The Breathing Process confirms its comeback.
Created in 2003 in the United States by Jordan Milner (guitar/bass/vocals), the band began with Metalcore before changing for a fusion of Deathcore with Black/Death and Symphonic influences. Sara Loerlein (guitar/clean vocals) joined in 2009, but the band suffers from ine-up changes again. Nowadays accompanied by Bryan Bever (drums), Alexander Bryce (guitar/bass/vocals/piano), Dan Patton (bass) and Chris Rabideau (vocals), the band introduces us to Labyrinthian.

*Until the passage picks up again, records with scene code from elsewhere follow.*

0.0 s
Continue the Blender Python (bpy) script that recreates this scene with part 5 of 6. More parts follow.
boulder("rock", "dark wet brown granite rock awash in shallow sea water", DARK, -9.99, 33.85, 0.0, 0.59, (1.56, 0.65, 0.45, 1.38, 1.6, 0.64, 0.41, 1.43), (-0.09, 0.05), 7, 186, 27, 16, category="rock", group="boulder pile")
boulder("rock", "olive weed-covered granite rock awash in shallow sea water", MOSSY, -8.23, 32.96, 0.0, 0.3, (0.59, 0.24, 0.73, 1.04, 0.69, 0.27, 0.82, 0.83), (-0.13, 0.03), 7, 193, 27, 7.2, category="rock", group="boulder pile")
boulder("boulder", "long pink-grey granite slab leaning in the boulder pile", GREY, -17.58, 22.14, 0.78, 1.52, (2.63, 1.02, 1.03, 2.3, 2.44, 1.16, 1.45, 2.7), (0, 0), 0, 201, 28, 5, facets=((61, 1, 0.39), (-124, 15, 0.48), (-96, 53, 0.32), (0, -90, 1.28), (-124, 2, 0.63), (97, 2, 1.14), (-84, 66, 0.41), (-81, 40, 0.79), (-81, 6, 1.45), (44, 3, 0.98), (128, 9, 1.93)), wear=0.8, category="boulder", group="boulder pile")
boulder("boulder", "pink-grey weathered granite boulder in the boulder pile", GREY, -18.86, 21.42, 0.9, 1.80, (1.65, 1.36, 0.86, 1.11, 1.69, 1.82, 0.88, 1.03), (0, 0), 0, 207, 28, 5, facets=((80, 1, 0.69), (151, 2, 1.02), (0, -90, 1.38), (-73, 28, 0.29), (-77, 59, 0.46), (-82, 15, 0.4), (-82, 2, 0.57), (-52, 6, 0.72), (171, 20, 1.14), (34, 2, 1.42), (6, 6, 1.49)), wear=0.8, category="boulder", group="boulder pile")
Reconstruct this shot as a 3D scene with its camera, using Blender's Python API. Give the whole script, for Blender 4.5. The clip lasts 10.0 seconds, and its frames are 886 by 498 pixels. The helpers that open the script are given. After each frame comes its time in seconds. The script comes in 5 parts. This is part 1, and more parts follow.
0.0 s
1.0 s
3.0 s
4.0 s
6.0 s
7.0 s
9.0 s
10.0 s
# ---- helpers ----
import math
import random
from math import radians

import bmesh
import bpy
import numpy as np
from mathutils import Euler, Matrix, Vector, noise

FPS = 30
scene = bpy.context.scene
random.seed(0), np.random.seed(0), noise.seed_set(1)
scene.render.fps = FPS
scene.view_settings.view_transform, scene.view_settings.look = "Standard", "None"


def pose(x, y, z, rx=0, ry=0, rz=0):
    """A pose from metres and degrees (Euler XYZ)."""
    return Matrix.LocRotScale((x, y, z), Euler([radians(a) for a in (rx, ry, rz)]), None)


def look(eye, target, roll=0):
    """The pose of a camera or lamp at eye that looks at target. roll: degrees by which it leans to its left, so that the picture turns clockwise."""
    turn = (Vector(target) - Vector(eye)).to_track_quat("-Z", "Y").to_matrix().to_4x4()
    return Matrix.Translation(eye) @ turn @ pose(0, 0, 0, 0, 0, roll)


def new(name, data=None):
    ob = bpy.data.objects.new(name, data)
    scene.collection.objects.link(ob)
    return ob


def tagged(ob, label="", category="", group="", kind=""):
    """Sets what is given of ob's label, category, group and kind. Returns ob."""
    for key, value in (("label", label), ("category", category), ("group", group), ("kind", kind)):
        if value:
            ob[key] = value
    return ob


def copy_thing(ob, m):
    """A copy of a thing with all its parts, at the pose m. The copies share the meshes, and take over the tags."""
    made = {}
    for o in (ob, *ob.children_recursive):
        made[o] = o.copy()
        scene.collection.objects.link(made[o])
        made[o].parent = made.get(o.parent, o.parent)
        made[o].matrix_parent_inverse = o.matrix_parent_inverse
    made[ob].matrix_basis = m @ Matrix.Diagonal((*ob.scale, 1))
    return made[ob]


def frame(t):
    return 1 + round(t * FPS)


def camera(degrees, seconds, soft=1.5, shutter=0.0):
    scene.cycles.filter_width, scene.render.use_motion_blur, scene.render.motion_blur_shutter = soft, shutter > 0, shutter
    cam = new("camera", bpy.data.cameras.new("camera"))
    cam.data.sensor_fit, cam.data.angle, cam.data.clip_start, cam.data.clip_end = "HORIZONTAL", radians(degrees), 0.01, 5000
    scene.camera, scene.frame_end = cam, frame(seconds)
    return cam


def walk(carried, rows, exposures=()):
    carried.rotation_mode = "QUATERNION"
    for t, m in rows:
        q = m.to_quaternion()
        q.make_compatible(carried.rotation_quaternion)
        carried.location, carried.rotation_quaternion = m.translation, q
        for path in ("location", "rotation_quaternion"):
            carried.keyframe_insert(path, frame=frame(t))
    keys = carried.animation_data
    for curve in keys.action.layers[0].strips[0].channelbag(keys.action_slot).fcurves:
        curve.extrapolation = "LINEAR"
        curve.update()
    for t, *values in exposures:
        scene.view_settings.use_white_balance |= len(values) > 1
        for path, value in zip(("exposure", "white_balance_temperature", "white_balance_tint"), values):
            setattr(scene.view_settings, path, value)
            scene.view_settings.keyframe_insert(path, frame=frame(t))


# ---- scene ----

We begin with Terminal, a song with a dark and worrying introduction, completed by a crushing rhythmic. Majestic orchestrations give a captivating relief to this raw violence, like the penetrating melancholy of Shadow Self, a haunting composition that accentuates weighing tones. The band also develops mystical and soaring influences, that continue on Wilt, an impressive song on which we have David Simonich (Signs of the Swarm) on vocals too. The vocal alliance strengthens the song that was already powerful and unhealthy while adding a touch of dissonance before A Savage Plea, a composition with softer influences. The contrast is highly catchy, and it will also give birth to soaring sonorities, then the band welcomes Jamie Graham (Viscera, ex-Heart of a Coward) for Labyrinthian, the eponymous track. Between piercing leads, heaviness and assumed violence, this part with intense clean vocals supported by airy melodies is wonderful, exposing a different aspect of the band’s universe. We continue with I Sleep, I Wake that stays into this contrast between raw violence and worked melancholy, but the song is long and it will also unveil more majestic, darker and more heady parts before allowing the storm to revive. Heir to None reconnects with weighing tonalities to give the song a feeling of warlike march, but orchestrations also bring blackness, while Shroud reconnects with fast-paced violence surrounded by piercing leads. Atlas offers again this weighing heaviness between massive howlings and magnificent orchestrations, then the album ends with the tragic We, The Drowned an extremely haunting composition. The piano brings a seizing melancholy to this very weighing melancholy, then vocals finishing us before the song ends, drowned into sadness.
The Breathing Process unveils an intense, powerful and rich universe with Labyrinthian. Even if it focuses on this contrast between majestic ambience and raw strength, each song has its own identity, borrowed into melancholy and rage.